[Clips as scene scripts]
::::::::
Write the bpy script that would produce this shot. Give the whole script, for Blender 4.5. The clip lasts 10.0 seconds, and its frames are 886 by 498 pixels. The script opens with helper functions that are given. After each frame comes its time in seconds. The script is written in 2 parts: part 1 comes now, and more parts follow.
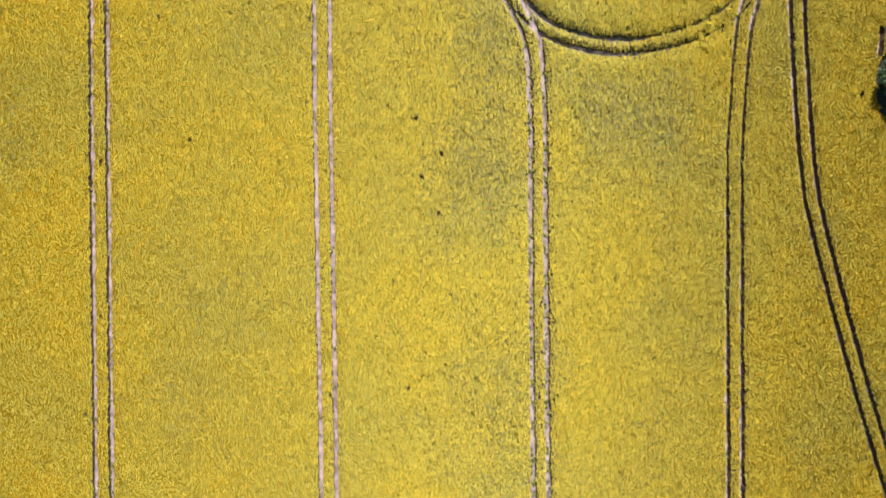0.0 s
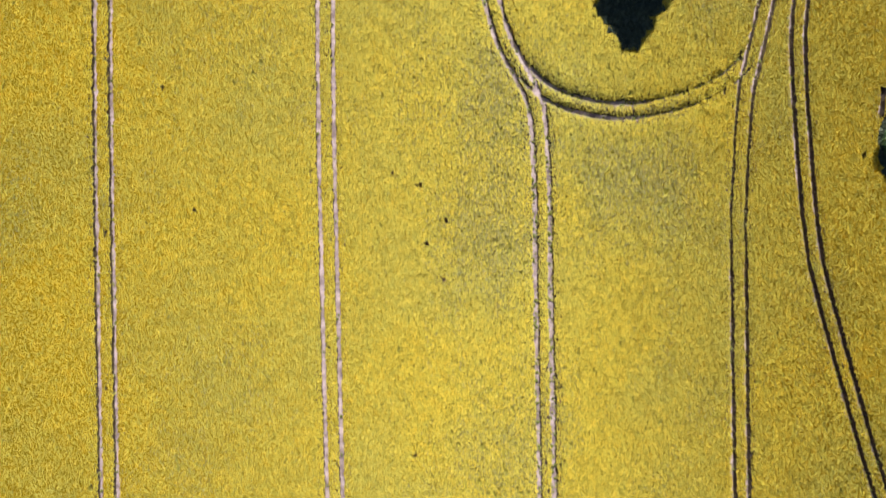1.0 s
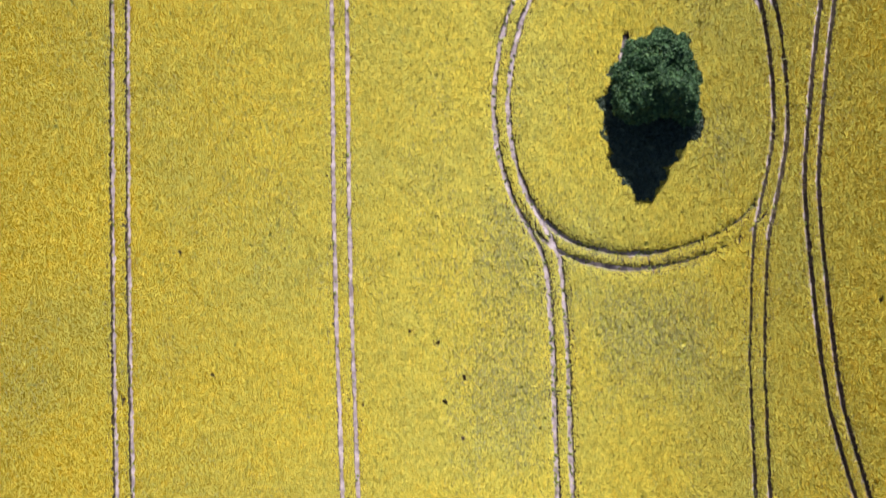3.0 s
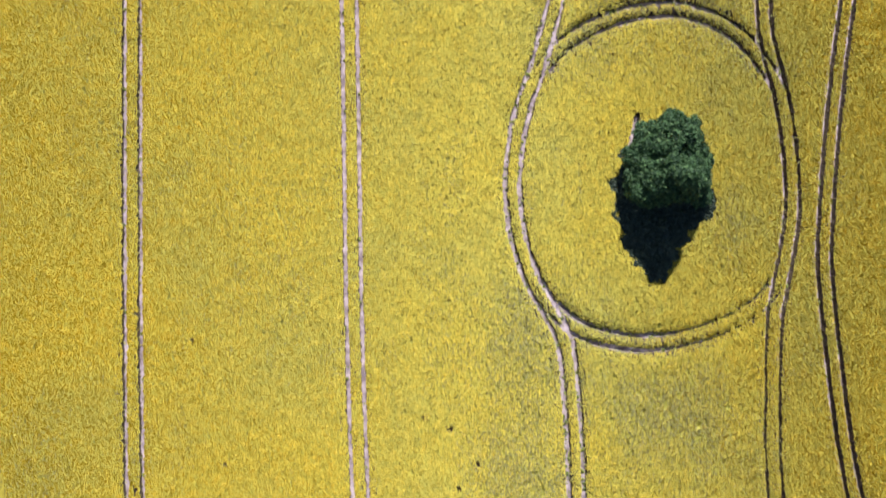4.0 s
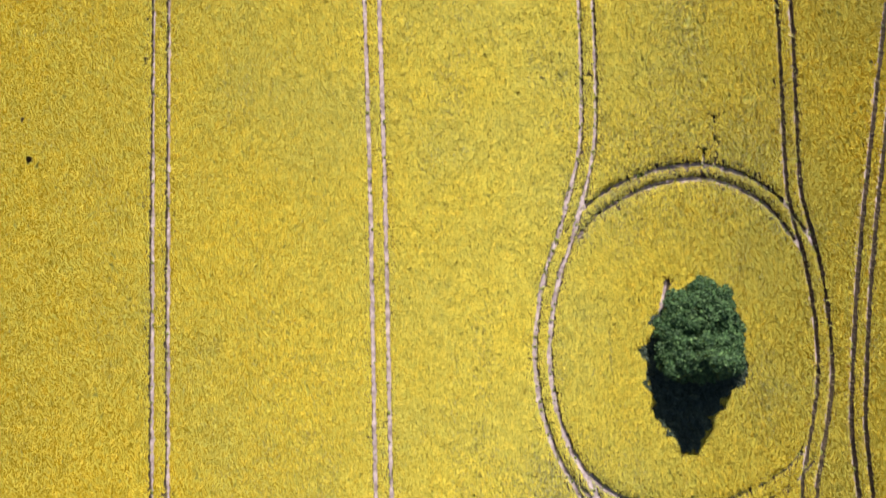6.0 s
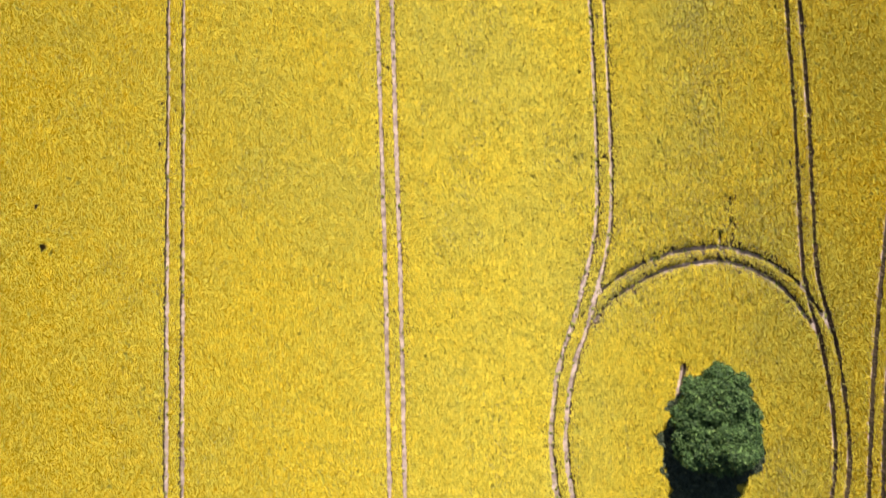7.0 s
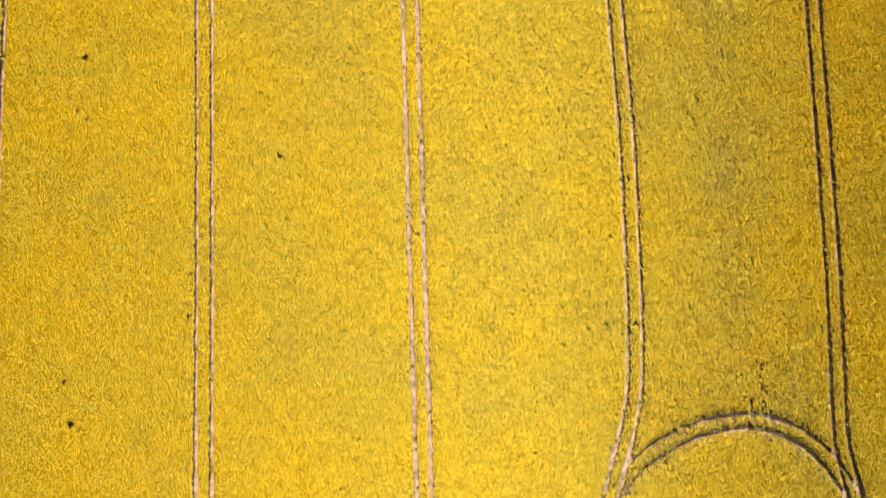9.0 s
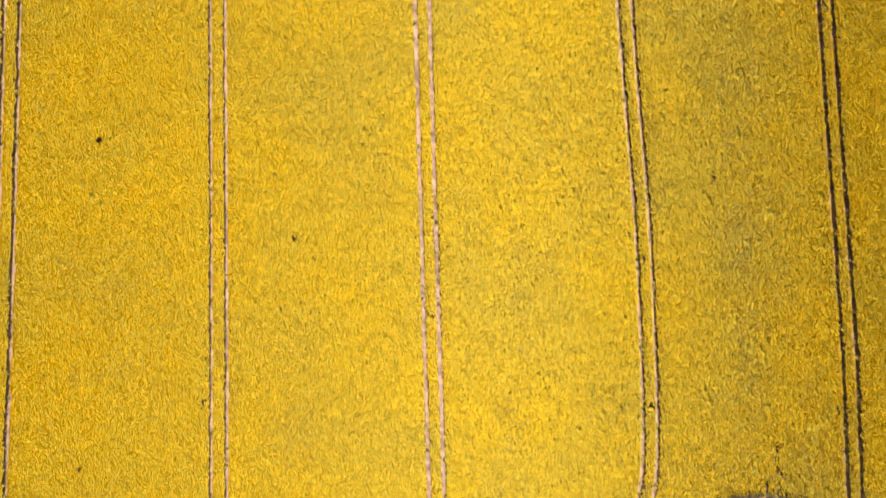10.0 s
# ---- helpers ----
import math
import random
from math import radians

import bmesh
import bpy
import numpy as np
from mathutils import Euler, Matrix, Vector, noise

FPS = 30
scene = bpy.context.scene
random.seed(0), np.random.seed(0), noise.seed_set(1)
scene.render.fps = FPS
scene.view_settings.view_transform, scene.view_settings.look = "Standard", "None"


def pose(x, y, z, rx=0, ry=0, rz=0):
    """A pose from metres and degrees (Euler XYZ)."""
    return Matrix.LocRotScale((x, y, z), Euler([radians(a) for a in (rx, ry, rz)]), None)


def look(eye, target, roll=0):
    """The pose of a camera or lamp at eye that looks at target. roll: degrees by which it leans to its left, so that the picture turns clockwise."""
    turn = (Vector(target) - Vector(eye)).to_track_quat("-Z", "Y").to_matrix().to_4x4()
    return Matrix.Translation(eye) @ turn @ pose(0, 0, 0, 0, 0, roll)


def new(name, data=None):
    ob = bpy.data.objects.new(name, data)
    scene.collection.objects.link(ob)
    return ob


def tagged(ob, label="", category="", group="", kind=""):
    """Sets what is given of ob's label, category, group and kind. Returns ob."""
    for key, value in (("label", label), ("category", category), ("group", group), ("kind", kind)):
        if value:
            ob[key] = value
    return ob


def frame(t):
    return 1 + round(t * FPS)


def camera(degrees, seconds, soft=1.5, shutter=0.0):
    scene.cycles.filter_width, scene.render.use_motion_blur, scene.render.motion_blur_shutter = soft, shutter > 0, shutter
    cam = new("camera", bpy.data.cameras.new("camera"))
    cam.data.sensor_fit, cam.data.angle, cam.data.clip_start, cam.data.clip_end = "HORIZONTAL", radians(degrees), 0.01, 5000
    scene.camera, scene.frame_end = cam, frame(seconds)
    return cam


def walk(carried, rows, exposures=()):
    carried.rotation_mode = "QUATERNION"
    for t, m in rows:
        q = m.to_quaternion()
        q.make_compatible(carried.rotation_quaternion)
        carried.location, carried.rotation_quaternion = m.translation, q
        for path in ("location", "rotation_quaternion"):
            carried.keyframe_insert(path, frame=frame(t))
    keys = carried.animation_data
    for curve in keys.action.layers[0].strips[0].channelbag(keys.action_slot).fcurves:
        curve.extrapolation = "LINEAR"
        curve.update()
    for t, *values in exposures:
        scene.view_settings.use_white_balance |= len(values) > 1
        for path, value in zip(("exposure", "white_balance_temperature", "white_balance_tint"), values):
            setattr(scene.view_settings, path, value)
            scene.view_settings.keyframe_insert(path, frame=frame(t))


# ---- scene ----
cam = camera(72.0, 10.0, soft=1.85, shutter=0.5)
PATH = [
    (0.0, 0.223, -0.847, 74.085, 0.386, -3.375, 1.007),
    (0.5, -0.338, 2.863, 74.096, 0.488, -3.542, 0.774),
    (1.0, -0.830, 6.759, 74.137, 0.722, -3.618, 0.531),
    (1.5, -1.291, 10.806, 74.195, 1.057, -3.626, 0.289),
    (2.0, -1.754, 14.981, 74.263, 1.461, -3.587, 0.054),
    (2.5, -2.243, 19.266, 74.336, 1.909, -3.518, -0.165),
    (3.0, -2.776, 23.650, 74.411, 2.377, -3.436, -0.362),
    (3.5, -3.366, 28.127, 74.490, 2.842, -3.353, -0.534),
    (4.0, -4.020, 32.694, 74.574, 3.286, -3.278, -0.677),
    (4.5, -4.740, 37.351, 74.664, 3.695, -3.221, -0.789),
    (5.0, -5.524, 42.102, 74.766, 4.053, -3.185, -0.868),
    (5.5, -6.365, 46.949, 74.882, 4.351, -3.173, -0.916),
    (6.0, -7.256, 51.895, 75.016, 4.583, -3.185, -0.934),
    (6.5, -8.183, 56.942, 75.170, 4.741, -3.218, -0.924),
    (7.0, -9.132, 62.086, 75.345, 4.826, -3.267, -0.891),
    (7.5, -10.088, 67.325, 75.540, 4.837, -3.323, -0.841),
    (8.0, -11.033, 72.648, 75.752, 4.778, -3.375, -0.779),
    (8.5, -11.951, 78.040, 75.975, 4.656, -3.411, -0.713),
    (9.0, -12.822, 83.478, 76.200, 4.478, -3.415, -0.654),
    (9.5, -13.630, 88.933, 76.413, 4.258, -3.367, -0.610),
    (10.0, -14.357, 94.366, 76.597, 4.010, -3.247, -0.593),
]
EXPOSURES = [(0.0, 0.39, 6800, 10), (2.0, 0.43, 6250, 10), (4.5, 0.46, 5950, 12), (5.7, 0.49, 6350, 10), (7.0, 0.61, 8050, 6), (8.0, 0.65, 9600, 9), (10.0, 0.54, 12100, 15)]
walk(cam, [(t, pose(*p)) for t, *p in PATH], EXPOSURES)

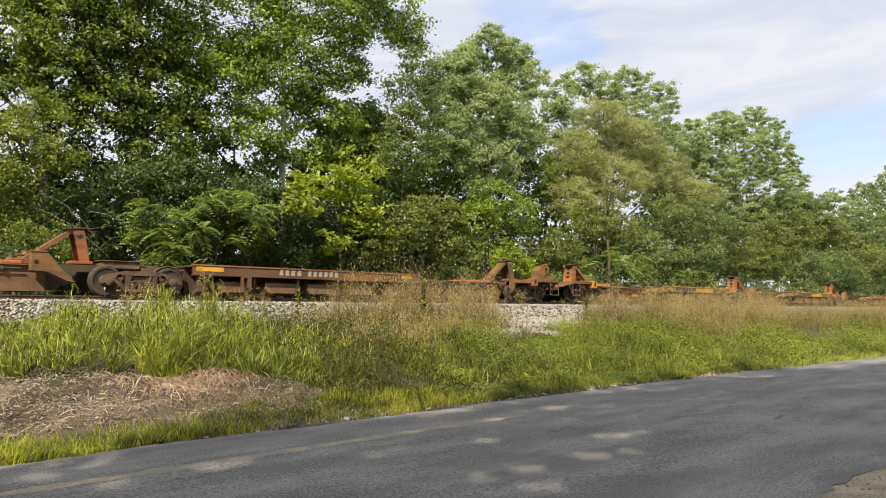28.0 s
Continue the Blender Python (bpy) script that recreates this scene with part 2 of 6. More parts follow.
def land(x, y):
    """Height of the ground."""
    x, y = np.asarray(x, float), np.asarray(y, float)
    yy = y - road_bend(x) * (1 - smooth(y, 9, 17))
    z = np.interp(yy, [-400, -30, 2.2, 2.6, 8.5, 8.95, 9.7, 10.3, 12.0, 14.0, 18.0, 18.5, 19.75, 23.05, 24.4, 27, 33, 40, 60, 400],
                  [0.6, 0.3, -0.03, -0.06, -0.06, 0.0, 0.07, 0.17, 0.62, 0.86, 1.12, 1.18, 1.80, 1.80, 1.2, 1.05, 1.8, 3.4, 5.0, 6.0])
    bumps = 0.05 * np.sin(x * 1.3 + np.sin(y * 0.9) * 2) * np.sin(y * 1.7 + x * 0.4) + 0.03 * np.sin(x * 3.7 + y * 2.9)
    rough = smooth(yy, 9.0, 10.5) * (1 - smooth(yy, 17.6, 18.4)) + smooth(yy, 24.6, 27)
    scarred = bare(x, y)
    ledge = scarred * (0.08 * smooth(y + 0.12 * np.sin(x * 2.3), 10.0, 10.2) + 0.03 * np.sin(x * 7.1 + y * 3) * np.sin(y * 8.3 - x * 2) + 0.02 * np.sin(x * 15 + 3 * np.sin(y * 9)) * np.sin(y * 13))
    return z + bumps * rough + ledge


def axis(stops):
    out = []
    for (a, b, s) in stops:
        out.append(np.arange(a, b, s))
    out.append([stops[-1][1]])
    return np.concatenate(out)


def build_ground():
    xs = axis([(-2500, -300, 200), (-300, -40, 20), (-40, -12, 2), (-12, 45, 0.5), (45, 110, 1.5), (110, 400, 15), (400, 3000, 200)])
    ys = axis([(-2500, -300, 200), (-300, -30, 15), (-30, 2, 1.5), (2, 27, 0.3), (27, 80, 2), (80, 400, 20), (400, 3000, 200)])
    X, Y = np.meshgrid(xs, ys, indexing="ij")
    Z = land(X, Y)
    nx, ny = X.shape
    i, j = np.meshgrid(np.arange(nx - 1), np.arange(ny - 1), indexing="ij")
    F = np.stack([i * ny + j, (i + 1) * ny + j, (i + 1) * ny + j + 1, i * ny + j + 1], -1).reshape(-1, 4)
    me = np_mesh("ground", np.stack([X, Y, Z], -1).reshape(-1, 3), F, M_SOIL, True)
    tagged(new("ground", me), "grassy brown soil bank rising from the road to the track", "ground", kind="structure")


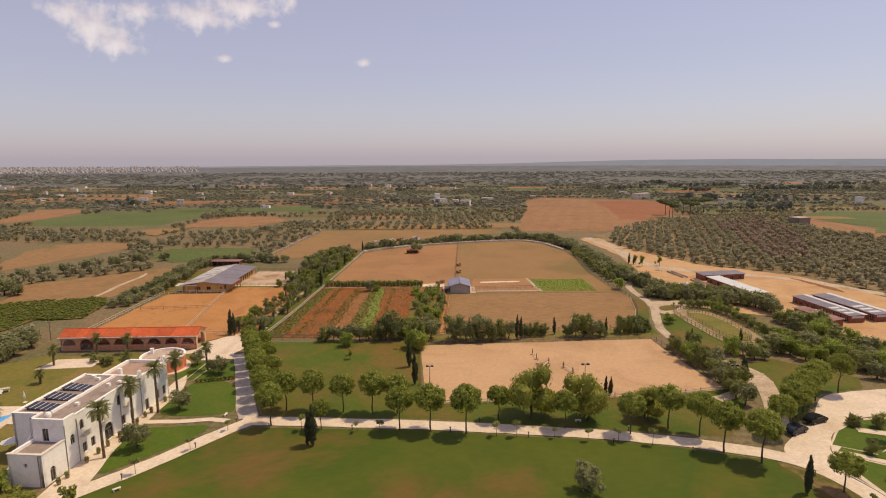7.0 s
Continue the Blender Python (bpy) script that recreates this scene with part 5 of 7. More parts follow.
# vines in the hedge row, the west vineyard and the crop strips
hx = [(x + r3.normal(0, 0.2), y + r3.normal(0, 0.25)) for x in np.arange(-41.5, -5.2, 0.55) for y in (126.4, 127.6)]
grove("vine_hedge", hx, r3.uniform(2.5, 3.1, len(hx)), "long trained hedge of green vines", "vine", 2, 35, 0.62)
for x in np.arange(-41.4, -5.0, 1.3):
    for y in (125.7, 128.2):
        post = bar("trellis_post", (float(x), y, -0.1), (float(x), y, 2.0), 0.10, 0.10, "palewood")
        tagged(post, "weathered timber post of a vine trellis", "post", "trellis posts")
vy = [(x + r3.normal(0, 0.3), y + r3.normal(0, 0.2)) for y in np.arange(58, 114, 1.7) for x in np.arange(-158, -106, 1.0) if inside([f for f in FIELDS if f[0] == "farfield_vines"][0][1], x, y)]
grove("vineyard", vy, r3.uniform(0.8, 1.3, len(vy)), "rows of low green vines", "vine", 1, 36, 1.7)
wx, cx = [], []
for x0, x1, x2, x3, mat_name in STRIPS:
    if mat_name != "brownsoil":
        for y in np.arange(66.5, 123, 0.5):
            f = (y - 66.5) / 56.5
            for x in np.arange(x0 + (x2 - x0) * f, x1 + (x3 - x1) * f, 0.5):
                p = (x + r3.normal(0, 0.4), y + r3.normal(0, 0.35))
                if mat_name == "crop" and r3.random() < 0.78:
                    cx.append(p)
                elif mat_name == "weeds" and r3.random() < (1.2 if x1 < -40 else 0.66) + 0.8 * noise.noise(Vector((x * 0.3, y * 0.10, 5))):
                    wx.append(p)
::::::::
Aim
Both the line with "curve.update()" and the line with "scene.view_settings.keyframe_insert(path, frame=frame(t))" belong in the extract, along with every line between them; set down those lines exactly and only.

Response below
        curve.update()
    for t, *values in exposures:
        scene.view_settings.use_white_balance |= len(values) > 1
        for path, value in zip(("exposure", "white_balance_temperature", "white_balance_tint"), values):
            setattr(scene.view_settings, path, value)
            scene.view_settings.keyframe_insert(path, frame=frame(t))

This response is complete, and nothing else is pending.